Similarly, Domain is not an organisation that deals with PCI DSS information, so shifting its entire operations to the cloud didn't raise the same security concerns considered by other organisations. 

Including disaster recovery and staging, Domain shut down more than 200 servers in the old data centres.

According to chief technology officer Mark Cohen, the move - which took six months in total - was successful in part because Domain did the preparation work to ensure it made the most out of the transition.

Domain is arguably the Australian poster boy for DevOps. Technology director Paul McManus implemented the model - which groups IT operations and development together based on task - over the last few years to make shipping new changes and features much more faster and efficient.

It has resulted in huge growth to the number of changes Domain was able to push into production at any one time - two years ago Domain was releasing changes once every three weeks, while recently it shipped 70 releases in a week, Cohen said.

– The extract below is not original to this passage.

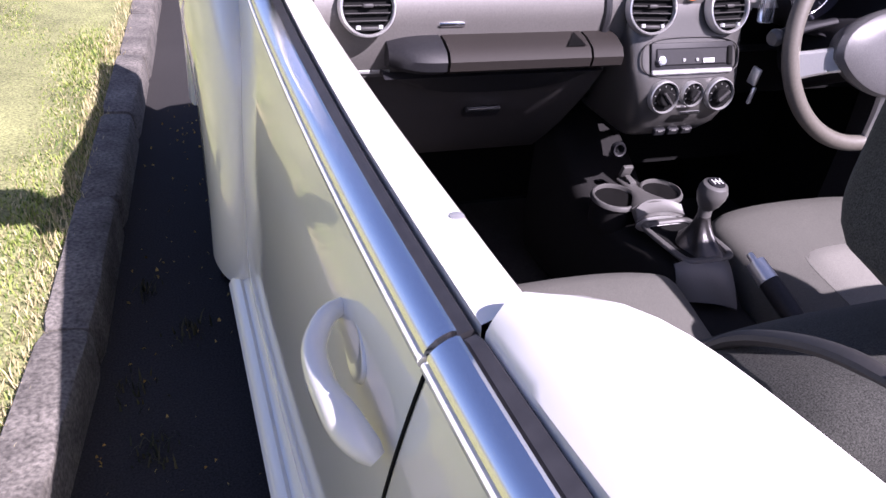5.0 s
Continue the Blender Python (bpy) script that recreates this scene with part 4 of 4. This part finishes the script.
    part("pod_edge", tube([mp @ Vector((0.121 * math.cos(a), 0.121 * (0.88 if math.sin(a) > 0 else 0.72) * math.sin(a), 0.047)) for a in np.linspace(radians(95), radians(215), 24)], 0.0045, 8), CHROME, pod, "bright edge of the instrument cover")
    part("gauge_ring", tube([mp @ Vector((0.078 * math.cos(a), 0.064 * math.sin(a), -0.079)) for a in np.linspace(0, 2 * math.pi, 41)[:-1]], 0.003, 8, closed=True), CHROME, face)


steering()
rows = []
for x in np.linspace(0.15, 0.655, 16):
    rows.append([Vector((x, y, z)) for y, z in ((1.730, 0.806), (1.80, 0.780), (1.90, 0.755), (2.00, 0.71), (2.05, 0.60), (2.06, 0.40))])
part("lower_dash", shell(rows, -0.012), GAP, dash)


BACK_W = [(0, 0.215), (0.25, 0.245), (0.60, 0.247), (0.84, 0.243), (0.90, 0.238), (0.94, 0.230), (0.97, 0.218), (0.99, 0.203), (1, 0.188)]
BACK_D = [(0, 0.082), (0.4, 0.090), (0.80, 0.080), (0.86, 0.077), (0.90, 0.071), (0.93, 0.063), (0.96, 0.049), (0.98, 0.036), (0.992, 0.023), (1, 0.008)]


def front_seat(sx, top_y, top_z, front, label, drop=0.0, ahead=0.0, droop=0.0, shift=0.0, slim=1.0, head_w=0.94):
    s = tagged(new("front_seat"), label, "car seat", "front seats")
    n = Vector((0, 0.866, 0.50))
    base = Vector((sx, top_y + 0.280, 0.46))
    crown = Vector((sx, top_y + 0.010, top_z - 0.012))
    base.y += 0.034
    rows = []
    for t in list(np.linspace(0, 0.8, 14)) + list(np.linspace(0.825, 1, 20)):
        c = base.lerp(crown, t)
        w = ease(BACK_W, t) * slim
        dd = ease(BACK_D, t)
        row = []
        for a, b in ring_profile(w, dd * 1.08, 4.6, 72):
            a *= 1.0 - 0.05 * max(0.0, -b / dd) ** 1.5
            side_b = 0.030 * (abs(a) / 0.245) ** 3 * (1 - t) if b > 0 else 0.0
            nn = n.lerp(Vector((0, 1, 0)), max(0.0, (t - 0.5) / 0.5))
            row.append(c + Vector((a, 0, -droop * (abs(a) / 0.24) ** 3 * t**3)) + nn * (b + side_b))
        rows.append(row)
    back = part("backrest", grid(rows, True, True), CLOTH, s, "charcoal cloth backrest")
    # sewn seams down the rear of the backrest
    for sg in (-1, 1):
        pts = []
        for t in np.linspace(0.50, 0.94, 14):
            c = base.lerp(crown, t)
            w = ease(BACK_W, t) * slim
            dd = ease(BACK_D, t)
            th = radians(66 - 12 * math.sin(math.pi * (t - 0.5) / 0.44))
            a, b = w * math.cos(th) ** (2 / 4.6), dd * 1.08 * math.sin(th) ** (2 / 4.6)
            a *= 1.0 - 0.05 * (b / dd) ** 1.5
            pts.append(c + Vector((sg * a, 0, -droop * (a / 0.24) ** 3 * t**3)) - n.lerp(Vector((0, 1, 0)), max(0.0, (t - 0.5) / 0.5)) * b)
        part("seam", tube(pts, 0.0009, 6), CLOTH, back)
    # two sagging map pockets, one over the other
    for top, low, wide, off in ((0.56, 0.20, 0.185, 0.010), (0.38, 0.02, 0.170, 0.020)):
        rows = []
        for u in np.linspace(-1, 1, 22):
            sag = 0.035 * (1 - u * u)
            row = []
            for t in np.linspace(low, top - sag, 10):
                c = base.lerp(crown, t)
                q = (1 - abs(u) ** 4) * ((t - low) / (top - low)) ** 0.7
                row.append(c + Vector((wide * u, 0, 0)) - n * (ease(BACK_D, t) * 1.05 + 0.004 + off * q))
            rows.append(row)
        pocket = part("map_pocket", shell(rows, 0.005), CLOTH, s, "sagging cloth map pocket")
        part("pocket_hem", tube([r[-1] for r in rows], 0.0042, 8), CLOTH, pocket)
    # cushion
    y0 = base.y - 0.03
    rows = []
    for t in np.linspace(0, 1, 18):
        y = y0 + (front - y0) * (1 - (1 - t) ** 1.25)
        w = ease([(0, 0.18), (0.2, 0.212), (0.80, 0.226), (0.93, 0.214), (1, 0.165)], t)
        top = ease([(0, 0.49), (0.5, 0.525), (0.82, 0.548), (0.95, 0.535), (1, 0.505)], t)
        bot = ease([(0, 0.34), (0.8, 0.38), (0.95, 0.42), (1, 0.46)], t)
        rows.append([Vector((sx + a, y + (0.022 * (1 - (a / 0.22) ** 2) - 0.012) * t**6, (top + bot) / 2 + b + (0.014 * (abs(a) / 0.24) ** 4 if b > 0 else 0))) for a, b in ring_profile(w, (top - bot) / 2, 3.4, 44)])
    cush = part("cushion", grid(rows, True, True), CUSHION, s, "grey cloth cushion")
    rows = []
    for u in np.linspace(-1, 1, 14):
        row = []
        for t in np.linspace(0, 1, 12):
            y = y0 + 0.10 + (front - 0.185 - y0 - 0.10 + 0.02 * (1 - abs(u) ** 4)) * t
            tt = 1 - (1 - (y - y0) / (front - y0)) ** 0.8
            top = ease([(0, 0.49), (0.5, 0.525), (0.82, 0.548), (0.95, 0.535), (1, 0.505)], tt)
            edge = max(abs(u), abs(2 * t - 1)) ** 10
            row.append(Vector((sx + 0.125 * u * (1 - 0.06 * abs(2 * t - 1) ** 6), y, top + 0.008 - 0.010 * edge)))
        rows.append(row)
    part("centre_panel", shell(rows, 0.006), CUSHION_C, cush, "lighter grey cloth centre panel")
    rows = []
    for u in np.linspace(-1, 1, 12):
        rows.append([base.lerp(crown, t) + Vector((0.135 * u, 0, 0)) + n * (0.084 - 0.085 * max(0, t - 0.4) * 1.0 - 0.012 * max(abs(u), abs((t - 0.5) / 0.38)) ** 8) for t in np.linspace(0.14, 0.80, 12)])
    part("centre_panel", shell(rows, -0.006), CLOTH2, back, "lighter grey cloth centre panel")
    for sg in (-1, 1):
        part("seat_rail", rbox((0.04, 0.50, 0.06), 0.01, 1, pose(sx + sg * 0.17, y0 + 0.22, 0.25)), SEAL, s)
    part("seat_plinth", rbox((0.36, 0.42, 0.12), 0.03, 2, pose(sx, y0 + 0.24, 0.33)), BLACK, s)
    # head restraint on two posts
    rows = []
    hz = top_z + 0.115 - drop
    for t in np.linspace(-1, 1, 17):
        k = max((1 - abs(t) ** 4.5) ** (1 / 3.0), 0.25)
        c = Vector((sx + shift, top_y + ahead + 0.024 + 0.020 * t, hz + 0.075 * t))
        w = (0.129 - 0.024 * t) * (0.88 + 0.12 * k)
        rows.append([c + Vector((a, b + 0.008 * (a / 0.15) ** 2, 0)) for a, b in ring_profile(w * head_w, (0.075 - 0.012 * t) * k, 3.8, 48)])
    head = part("headrest", grid(rows, True, True), CLOTH, s, "charcoal cloth headrest")
    for dx in (-0.072, 0.078):
        p = part("post", tube([(sx + dx, top_y + 0.012, top_z - 0.03), (sx + dx, top_y + ahead * 0.8 + 0.016, top_z + 0.06)], 0.0075, 12), CHROME, s, "chrome headrest post")
        part("post_collar", lathe([(0.007, -0.006), (0.018, -0.006), (0.019, -0.001), (0.016, 0.003), (0.010, 0.005), (0.007, 0.005)], 24, pose(sx + dx, top_y + 0.010, top_z - 0.004, 10) @ Matrix.Diagonal((1, 0.8, 1, 1))), GREYP, s, "satin grey post collar")
    return s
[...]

"Legacy companies with a history of running data centre and doing old-school IT, when they talk about going to the cloud they think they are going to lift into the cloud but still use all the same software, just in AWS," he said.

"But what our team really understood is you have to do all the work to get the continuous deployment and integration happening and be in a position to ship stuff daily."

Part of the improvement can be attributed to Domain's embracing of the as-a-service model not just for infrastructure, but for software and platforms as well.

It's running Elasticsearch for search, image serving out of S3, and all its servers are virtualised and running on AWS instances.

"You have to tap into software-as-a-service. The higher up the stack you go with AWS, it's not just cost-effective, it's efficient," Cohen said.

"We are starting to use a lot more of their products - we now use AWS' message queing system [for example]. We've embraced platform-as-a-service and software-as-a-service, not just infrastructure."

Developing on .NET - when most of AWS' infrastructure is built for Linux - didn't turn out to be too much of a problem either.

"We ran into a few challenges, but we've had AWS guys on site with us for a while now," Cohen said.

"The main issue is with] licence overheads. The big SQL Server license and all the various Windows servers we've got running - you have to manage license migration and be very conscious about it. Once you go into auto-scaling, you've got to know that you're covered by licensing."

Domain attacked that problem by adding a human into the automated process.

"You can automate scaling and go beyond what you're licensed to run, so we make sure licensing is covered by doing periodic audits," Cohen said.

As a result of the shift, out of hours support calls to the Domain IT team regarding problems with the website have fallen by 75 percent and stayed at that level over the last three months.

"The website is much more stable running on AWS," Cohen said.

"An out of hours support call has a cash cost to the company, and the cost of making people get out of bed or lose time with their family to deal with an issue that's not their fault. It's not a good thing.

"So [the 75 percent drop in call volumes] for me is one of the best stats."

Domain's technology director, Paul McManus, presented at the CIO Strategy Summit this week.